A Comissão Especial sobre Mortos e Desaparecidos Políticos (Cemdp) vai pedir explicações ao presidente Jair Bolsonaro. Ao reclamar da atuação da Ordem dos Advogados do Brasil (OAB) no caso de Adélio Bispo, o chefe do Executivo nacional afirmou que, se o presidente da entidade Felipe Santa Cruz quisesse saber como o pai dele desapareceu no período militar, ele contaria.
Felipe é filho de Fernando Augusto Santa Cruz de Oliveira, desaparecido em fevereiro de 1974 no Rio de Janeiro, aos 26 anos de idade.

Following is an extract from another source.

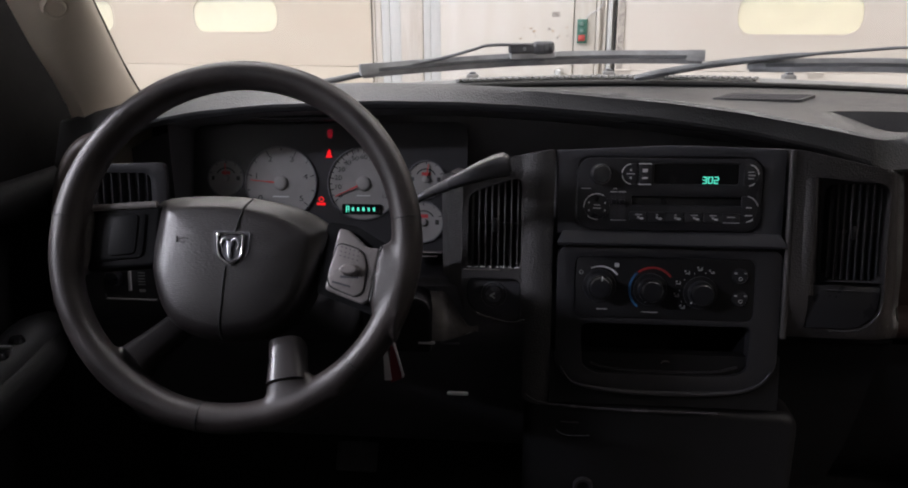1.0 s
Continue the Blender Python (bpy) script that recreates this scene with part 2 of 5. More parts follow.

Segundo depoimentos do ex-analista do Destacamento de Operações de Informação — Centro de Operações de Defesa Interna (DOI-CODI) Marival Chaves, Fernando Santa Cruz foi assassinado. Ele teria sido morto junto com outros ex-integrantes da organização de esquerda Ação Popular (AP), numa operação executada por conhecidos militares da repressão, como o então coronel do Exército Paulo Malhães (1937-2014).
Nesta segunda-feira (29), Bolsonaro disse que tem informações sobre o que aconteceu com Santa Cruz, mas não explicou o quê.
— É muito grave essa declaração. Ele (Bolsonaro) está transformando um dever oficial, que é dar informações aos familiares, que ele já deveria ter cumprido, em uso político contra um crítico do seu governo — disse a presidente da Cemdp, procuradora da República Eugênia Augusta Gonzaga.
— É lamentável a declaração sob qualquer aspecto. Ele dizer que sabe e usar isso, é uma forma de reiterar a tortura dos familiares. E o mais grave, ele usa um golpe tão baixo contra uma pessoa que ele ataca politicamente — disse Eugênia.
A Cemdp vai reiterar os termos de um ofício encaminhado à Presidência da República no começo do governo Bolsonaro no qual as famílias assinalaram a necessidade de adoção urgente de ações, pelo chefe do Executivo, a fim de localizar mortos e desaparecidos e prestar informações aos familiares.
A carta foi resultado de um encontro nacional de familiares de mortos e desaparecidos. A Cemdp foi criada em 1995, durante o governo de Fernando Henrique Cardoso, e atualmente é vinculada ao Ministério da Mulher, da Família e dos Direitos Humanos.
Os familiares de Santa Cruz são historicamente dos mais engajados na longa batalha para obter informações sobre desaparecidos e mortos na ditadura militar (1964-1985). A mãe de Fernando, Elzita Santos Santa Cruz Oliveira, morreu em junho aos 104 anos de idade e ao longo dos últimos 45 anos não deixou de procurar informações sobre o destino dado ao corpo de seu filho, segundo Eugênia.
— Dona Elzita é um dos símbolos dessa luta. O presidente mexe com aquilo que é mais caro aos familiares, saber o destino dos seus entes queridos — disse a procuradora.
Parentes de Santa Cruz, como seu irmão Marcelo, regularmente participam de encontros e discussões entre os familiares de mortos e desaparecidos.
De acordo com as investigações feitas ao longo dos anos por órgãos público e pelos familiares, o recifense e ex-aluno de direito Fernando Santa Cruz não integrava quadros de luta armada quando desapareceu, no dia 23 de fevereiro de 1974, no caminho para Copacabana, junto com o amigo Eduardo Collier Filho, ex-aluno de direito na Universidade Federal da Bahia.
Ambos integravam um pequeno grupo de esquerda chamado Ação Popular Marxista-Leninista (APML), que era uma dissidência da AP. Na época do desaparecimento, Santa Cruz era servidor público do Departamento de Águas e Energia Elétrica, em São Paulo.
Como era Carnaval, ele foi ao Rio se encontrar com familiares. Ele tinha sido preso em 1966 por integrar o movimento estudantil no Recife. Sua irmã, Rosalina, também foi presa e torturada na ditadura.